-- BEGIN Material to process --

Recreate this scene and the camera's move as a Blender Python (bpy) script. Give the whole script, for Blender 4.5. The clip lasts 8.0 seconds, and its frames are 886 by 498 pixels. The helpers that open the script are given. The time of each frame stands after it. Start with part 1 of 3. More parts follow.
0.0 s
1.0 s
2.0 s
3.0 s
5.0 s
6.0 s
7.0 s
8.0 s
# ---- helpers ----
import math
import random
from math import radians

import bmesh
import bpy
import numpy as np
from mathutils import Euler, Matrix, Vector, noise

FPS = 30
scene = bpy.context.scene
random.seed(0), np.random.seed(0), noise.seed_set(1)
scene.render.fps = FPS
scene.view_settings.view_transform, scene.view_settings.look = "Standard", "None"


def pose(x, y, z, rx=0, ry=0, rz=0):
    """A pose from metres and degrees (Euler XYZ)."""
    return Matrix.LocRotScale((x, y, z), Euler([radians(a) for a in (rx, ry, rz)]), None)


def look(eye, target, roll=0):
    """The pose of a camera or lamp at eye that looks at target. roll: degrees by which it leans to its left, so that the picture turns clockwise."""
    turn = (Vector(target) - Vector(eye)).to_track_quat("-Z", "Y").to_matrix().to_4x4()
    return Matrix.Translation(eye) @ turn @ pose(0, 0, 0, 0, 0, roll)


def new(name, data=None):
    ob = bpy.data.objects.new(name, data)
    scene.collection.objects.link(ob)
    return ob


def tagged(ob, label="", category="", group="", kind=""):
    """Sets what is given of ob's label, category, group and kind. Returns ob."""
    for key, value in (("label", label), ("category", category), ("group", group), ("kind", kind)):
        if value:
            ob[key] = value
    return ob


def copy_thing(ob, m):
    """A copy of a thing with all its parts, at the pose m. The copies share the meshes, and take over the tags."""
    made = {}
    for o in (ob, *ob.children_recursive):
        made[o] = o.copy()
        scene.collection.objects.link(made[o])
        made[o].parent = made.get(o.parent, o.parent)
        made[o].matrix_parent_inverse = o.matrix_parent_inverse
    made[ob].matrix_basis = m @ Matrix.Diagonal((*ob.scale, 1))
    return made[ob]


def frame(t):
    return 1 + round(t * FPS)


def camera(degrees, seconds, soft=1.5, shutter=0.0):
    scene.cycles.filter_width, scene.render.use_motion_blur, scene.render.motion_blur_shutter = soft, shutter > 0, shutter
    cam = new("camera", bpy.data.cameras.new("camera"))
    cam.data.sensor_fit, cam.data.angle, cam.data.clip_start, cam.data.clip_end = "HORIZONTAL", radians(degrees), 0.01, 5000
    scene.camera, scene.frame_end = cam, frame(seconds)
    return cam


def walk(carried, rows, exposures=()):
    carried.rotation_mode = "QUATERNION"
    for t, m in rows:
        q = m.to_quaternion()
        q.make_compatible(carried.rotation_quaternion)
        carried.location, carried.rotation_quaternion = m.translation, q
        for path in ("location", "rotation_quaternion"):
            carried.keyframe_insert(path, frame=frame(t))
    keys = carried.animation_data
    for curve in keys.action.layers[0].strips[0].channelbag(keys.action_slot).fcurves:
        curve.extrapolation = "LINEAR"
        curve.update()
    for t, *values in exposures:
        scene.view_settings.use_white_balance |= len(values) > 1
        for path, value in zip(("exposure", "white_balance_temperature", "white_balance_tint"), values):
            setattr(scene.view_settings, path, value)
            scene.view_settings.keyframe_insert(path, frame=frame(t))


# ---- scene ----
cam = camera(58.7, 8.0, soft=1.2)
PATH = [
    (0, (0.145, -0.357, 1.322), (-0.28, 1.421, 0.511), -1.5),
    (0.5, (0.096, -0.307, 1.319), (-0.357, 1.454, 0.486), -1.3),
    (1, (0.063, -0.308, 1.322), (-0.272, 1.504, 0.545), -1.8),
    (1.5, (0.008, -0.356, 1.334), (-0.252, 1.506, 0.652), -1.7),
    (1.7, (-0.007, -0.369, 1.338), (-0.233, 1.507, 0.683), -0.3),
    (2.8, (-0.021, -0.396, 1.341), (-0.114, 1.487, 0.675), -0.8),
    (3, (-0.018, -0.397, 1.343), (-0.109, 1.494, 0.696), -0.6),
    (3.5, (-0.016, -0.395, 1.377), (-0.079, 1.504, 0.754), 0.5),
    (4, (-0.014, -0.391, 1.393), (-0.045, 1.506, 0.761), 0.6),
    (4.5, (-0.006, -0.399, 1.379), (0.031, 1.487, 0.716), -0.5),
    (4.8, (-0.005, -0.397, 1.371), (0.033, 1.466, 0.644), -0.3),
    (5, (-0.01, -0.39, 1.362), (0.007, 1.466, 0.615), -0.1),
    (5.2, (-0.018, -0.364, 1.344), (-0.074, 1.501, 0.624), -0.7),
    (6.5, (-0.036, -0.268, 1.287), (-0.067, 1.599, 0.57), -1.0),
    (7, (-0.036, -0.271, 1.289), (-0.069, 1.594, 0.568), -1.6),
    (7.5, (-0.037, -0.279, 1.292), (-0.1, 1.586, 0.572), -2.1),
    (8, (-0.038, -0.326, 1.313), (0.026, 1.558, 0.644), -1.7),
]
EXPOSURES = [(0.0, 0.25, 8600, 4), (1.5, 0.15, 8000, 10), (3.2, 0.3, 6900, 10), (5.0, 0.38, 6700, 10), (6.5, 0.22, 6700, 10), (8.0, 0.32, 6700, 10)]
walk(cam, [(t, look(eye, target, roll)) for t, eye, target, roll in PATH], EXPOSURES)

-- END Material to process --
-- BEGIN Material to process --

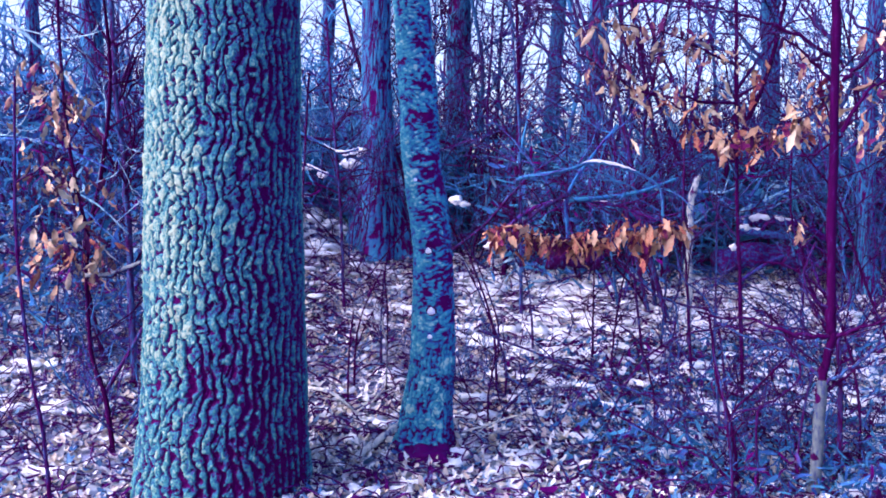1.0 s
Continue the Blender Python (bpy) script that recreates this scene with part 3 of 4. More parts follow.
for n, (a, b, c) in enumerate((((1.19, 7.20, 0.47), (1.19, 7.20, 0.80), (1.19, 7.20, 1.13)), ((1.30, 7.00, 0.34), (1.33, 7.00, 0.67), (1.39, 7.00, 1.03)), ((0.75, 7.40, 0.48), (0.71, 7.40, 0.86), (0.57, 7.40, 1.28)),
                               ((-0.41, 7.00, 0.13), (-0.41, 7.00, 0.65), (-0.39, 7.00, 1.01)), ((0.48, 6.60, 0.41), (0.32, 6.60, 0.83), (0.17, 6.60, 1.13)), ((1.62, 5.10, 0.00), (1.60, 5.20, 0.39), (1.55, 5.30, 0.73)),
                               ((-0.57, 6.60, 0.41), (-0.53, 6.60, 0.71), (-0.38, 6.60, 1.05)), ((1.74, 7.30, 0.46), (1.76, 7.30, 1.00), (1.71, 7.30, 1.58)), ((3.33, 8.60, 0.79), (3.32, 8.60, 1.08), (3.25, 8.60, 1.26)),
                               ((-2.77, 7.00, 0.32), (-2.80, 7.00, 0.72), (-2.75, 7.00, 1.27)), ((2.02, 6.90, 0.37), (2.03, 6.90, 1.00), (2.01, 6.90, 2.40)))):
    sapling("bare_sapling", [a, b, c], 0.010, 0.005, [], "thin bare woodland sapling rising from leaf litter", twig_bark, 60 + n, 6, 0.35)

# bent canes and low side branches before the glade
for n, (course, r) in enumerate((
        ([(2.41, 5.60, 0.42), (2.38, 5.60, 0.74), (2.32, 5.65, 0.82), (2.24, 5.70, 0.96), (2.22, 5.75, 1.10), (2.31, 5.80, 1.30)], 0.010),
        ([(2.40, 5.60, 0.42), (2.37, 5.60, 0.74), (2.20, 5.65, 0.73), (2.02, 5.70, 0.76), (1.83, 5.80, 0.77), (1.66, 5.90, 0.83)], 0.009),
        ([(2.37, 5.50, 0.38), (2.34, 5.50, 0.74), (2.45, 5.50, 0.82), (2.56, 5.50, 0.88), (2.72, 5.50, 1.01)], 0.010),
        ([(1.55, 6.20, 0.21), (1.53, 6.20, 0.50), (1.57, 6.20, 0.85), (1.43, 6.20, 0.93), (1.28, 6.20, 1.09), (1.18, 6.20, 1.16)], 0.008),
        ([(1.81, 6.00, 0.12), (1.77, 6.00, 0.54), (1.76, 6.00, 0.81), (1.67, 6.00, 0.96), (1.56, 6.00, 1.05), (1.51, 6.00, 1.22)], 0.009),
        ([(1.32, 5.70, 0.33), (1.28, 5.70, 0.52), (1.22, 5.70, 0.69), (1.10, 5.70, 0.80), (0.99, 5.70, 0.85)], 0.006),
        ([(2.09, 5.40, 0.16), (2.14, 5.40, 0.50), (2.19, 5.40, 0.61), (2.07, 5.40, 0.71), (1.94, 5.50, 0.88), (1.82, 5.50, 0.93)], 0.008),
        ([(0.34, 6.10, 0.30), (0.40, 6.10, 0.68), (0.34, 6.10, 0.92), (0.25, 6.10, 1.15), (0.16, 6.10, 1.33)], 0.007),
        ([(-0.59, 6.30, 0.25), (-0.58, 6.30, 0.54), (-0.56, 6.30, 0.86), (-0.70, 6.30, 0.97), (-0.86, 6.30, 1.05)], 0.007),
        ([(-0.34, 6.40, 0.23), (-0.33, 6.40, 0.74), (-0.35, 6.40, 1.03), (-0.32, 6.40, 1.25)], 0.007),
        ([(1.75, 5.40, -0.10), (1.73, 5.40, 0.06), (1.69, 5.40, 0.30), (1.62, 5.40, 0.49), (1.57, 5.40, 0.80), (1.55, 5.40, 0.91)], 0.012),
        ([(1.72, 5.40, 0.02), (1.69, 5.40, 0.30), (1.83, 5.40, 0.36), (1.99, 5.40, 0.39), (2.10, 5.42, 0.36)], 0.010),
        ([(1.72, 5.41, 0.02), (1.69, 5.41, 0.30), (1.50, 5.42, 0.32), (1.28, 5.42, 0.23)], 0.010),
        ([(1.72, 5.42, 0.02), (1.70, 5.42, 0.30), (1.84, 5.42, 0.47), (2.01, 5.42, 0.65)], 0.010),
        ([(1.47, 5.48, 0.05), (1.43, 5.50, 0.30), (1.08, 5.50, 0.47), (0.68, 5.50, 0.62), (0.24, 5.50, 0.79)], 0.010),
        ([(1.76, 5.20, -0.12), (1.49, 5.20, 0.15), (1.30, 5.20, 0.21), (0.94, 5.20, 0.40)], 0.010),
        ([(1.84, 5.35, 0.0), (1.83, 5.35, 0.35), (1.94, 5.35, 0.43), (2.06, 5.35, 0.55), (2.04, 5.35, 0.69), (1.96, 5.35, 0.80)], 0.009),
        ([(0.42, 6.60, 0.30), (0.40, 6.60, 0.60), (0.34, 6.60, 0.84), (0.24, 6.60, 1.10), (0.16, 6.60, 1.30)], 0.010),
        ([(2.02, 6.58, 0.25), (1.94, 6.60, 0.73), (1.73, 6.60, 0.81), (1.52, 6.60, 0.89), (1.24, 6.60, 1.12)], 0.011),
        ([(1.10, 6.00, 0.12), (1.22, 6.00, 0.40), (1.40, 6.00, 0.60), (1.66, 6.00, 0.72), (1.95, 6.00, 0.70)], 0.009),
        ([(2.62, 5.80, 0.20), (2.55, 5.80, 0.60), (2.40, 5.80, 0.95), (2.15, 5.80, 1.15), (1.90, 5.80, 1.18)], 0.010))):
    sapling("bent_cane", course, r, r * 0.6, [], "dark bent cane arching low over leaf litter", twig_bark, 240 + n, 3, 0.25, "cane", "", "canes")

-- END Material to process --

Note how many lines in the listing above hold the string "soft", then give only that figure.

Correct result
3